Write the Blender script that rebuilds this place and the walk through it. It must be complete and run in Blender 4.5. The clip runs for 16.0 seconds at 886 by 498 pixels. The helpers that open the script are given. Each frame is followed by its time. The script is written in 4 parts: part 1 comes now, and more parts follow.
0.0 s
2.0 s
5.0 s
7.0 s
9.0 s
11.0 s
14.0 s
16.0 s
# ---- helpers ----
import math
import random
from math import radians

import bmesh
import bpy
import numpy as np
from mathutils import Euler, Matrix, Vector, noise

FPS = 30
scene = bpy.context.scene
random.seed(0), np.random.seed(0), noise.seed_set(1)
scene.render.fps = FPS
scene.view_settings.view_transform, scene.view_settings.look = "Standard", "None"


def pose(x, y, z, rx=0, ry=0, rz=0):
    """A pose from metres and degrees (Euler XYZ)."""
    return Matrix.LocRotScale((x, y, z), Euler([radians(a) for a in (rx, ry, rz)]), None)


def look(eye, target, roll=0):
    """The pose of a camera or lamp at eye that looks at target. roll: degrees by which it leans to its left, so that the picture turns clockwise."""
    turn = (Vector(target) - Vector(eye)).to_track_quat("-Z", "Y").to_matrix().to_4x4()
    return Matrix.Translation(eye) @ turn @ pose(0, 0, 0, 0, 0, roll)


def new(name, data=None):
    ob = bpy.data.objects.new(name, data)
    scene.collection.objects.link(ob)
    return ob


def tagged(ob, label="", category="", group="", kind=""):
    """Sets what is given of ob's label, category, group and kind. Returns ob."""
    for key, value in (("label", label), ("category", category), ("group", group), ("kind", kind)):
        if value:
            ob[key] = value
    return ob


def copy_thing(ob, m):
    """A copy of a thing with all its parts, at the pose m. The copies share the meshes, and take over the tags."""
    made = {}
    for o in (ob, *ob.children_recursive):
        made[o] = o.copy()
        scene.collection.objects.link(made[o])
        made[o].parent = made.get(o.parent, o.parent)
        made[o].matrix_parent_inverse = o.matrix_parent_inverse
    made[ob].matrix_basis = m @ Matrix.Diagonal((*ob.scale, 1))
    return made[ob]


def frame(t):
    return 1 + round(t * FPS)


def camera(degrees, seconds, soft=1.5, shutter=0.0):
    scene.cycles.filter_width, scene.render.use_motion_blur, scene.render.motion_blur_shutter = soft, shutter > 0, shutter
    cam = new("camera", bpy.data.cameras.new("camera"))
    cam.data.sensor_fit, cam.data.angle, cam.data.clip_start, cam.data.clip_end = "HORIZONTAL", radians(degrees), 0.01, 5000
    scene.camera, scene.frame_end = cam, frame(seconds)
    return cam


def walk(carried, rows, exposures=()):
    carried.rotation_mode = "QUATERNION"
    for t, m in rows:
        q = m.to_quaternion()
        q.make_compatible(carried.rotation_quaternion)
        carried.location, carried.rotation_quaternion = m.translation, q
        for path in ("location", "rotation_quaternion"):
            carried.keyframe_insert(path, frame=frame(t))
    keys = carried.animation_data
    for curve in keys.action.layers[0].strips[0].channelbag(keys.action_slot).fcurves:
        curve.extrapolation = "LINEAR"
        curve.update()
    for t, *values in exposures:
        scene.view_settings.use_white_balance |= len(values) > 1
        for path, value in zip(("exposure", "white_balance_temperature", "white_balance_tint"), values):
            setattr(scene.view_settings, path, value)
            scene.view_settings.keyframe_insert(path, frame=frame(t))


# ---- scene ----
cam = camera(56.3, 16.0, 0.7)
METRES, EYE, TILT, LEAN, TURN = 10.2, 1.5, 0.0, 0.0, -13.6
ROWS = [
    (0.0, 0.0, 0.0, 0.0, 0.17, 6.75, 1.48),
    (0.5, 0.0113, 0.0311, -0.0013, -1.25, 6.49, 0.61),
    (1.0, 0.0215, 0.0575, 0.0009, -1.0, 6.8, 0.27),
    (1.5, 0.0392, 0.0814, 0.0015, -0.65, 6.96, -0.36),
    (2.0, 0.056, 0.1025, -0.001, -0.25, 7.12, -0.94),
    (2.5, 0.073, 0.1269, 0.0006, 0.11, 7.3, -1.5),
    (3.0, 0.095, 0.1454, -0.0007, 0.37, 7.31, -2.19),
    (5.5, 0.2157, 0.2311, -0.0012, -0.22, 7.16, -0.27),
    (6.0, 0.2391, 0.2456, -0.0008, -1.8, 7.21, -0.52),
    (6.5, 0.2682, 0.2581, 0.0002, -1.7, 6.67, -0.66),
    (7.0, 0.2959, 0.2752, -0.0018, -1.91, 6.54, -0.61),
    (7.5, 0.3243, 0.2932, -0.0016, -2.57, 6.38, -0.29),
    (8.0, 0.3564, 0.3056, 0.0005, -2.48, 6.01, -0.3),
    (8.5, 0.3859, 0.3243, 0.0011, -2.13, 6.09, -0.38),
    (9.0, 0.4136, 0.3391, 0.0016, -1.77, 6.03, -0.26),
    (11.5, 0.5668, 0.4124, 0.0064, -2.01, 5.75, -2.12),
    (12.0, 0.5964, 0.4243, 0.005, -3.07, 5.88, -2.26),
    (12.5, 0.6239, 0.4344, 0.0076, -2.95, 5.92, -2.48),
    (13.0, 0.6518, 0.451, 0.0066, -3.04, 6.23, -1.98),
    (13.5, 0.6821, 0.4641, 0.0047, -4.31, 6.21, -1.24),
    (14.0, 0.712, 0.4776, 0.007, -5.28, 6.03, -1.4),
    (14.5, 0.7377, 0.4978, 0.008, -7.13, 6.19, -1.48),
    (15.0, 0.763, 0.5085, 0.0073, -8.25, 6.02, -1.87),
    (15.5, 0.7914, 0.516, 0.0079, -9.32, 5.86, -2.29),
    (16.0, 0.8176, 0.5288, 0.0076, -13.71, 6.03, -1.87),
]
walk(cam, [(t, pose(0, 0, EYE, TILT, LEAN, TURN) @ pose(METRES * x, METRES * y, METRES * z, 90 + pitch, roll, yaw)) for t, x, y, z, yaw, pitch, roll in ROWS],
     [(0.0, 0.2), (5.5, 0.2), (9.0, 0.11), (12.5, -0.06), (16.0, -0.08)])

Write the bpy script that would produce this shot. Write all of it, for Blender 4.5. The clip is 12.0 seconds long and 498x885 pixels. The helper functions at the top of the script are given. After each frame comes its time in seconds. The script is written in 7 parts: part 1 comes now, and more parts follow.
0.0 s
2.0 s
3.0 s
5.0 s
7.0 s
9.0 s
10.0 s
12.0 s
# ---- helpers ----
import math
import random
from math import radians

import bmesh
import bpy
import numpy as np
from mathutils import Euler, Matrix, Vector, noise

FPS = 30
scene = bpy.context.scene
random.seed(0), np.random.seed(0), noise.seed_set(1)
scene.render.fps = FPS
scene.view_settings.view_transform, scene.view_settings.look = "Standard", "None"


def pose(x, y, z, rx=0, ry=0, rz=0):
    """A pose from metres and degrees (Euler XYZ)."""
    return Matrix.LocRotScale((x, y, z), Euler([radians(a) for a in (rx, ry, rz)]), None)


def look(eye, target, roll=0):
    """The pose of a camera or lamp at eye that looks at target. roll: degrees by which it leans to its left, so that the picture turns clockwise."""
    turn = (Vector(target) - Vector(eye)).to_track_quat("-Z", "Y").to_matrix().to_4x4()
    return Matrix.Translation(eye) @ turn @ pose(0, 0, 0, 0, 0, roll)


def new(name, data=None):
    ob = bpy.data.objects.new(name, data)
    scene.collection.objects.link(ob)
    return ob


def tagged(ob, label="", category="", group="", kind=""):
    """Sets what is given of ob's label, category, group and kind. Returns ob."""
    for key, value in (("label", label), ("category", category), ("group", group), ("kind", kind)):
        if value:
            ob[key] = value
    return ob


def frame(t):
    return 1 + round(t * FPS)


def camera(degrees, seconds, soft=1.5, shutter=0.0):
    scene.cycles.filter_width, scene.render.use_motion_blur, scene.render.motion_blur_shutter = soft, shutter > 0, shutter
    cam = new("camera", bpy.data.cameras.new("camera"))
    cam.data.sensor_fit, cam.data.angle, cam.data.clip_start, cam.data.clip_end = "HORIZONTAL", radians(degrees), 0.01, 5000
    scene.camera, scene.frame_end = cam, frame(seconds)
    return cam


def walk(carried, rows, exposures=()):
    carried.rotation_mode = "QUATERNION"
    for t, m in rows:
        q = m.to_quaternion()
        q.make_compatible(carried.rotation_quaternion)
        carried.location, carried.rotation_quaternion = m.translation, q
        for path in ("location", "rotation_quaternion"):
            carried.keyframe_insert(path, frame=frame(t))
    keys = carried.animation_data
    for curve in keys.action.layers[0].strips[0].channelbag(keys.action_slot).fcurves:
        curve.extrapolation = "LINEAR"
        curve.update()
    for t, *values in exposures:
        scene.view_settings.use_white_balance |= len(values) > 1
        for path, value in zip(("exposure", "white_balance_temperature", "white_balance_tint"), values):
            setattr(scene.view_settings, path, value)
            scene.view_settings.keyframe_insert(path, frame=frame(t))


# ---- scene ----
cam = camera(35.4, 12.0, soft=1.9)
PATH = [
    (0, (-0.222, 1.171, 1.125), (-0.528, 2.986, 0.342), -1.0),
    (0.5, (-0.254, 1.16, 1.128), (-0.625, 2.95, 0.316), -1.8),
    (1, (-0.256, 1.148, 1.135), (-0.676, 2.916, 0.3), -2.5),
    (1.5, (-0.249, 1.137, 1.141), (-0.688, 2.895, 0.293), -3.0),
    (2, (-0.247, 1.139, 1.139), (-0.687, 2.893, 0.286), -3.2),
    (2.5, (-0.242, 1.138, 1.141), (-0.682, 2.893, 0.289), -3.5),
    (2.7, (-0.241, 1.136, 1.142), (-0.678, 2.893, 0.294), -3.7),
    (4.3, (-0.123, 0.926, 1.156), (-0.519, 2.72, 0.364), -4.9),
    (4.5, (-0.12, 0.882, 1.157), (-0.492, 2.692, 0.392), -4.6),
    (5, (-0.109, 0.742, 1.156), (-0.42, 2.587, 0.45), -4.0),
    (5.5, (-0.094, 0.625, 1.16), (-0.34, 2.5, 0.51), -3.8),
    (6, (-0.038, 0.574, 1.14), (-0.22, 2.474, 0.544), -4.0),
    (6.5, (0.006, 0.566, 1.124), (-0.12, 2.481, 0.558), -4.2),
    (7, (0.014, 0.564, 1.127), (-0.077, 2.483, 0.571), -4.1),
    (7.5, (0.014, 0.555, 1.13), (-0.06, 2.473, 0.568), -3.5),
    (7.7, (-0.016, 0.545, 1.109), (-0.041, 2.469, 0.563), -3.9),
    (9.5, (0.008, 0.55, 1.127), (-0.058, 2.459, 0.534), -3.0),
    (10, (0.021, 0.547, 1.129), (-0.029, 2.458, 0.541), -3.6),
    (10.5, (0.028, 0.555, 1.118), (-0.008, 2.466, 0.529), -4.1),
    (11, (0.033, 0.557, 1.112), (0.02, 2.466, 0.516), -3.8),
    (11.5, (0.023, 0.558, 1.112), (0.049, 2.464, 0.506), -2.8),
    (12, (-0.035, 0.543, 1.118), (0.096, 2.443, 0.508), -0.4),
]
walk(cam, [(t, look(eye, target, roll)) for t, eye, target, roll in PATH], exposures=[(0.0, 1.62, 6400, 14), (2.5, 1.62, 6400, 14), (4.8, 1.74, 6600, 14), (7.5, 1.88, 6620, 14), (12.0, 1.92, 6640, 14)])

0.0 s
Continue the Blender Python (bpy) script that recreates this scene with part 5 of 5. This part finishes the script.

* [WHAT IS REQUIRED]
Using the listing above, return all lines where the word "written" occurs.

* [RESPONSE TO THIS EXERCISE]
Write the Blender script that rebuilds this place and the walk through it. It must be complete and run in Blender 4.5. The clip runs for 16.0 seconds at 886 by 498 pixels. The helpers that open the script are given. Each frame is followed by its time. The script is written in 4 parts: part 1 comes now, and more parts follow.
Write the bpy script that would produce this shot. Write all of it, for Blender 4.5. The clip is 12.0 seconds long and 498x885 pixels. The helper functions at the top of the script are given. After each frame comes its time in seconds. The script is written in 7 parts: part 1 comes now, and more parts follow.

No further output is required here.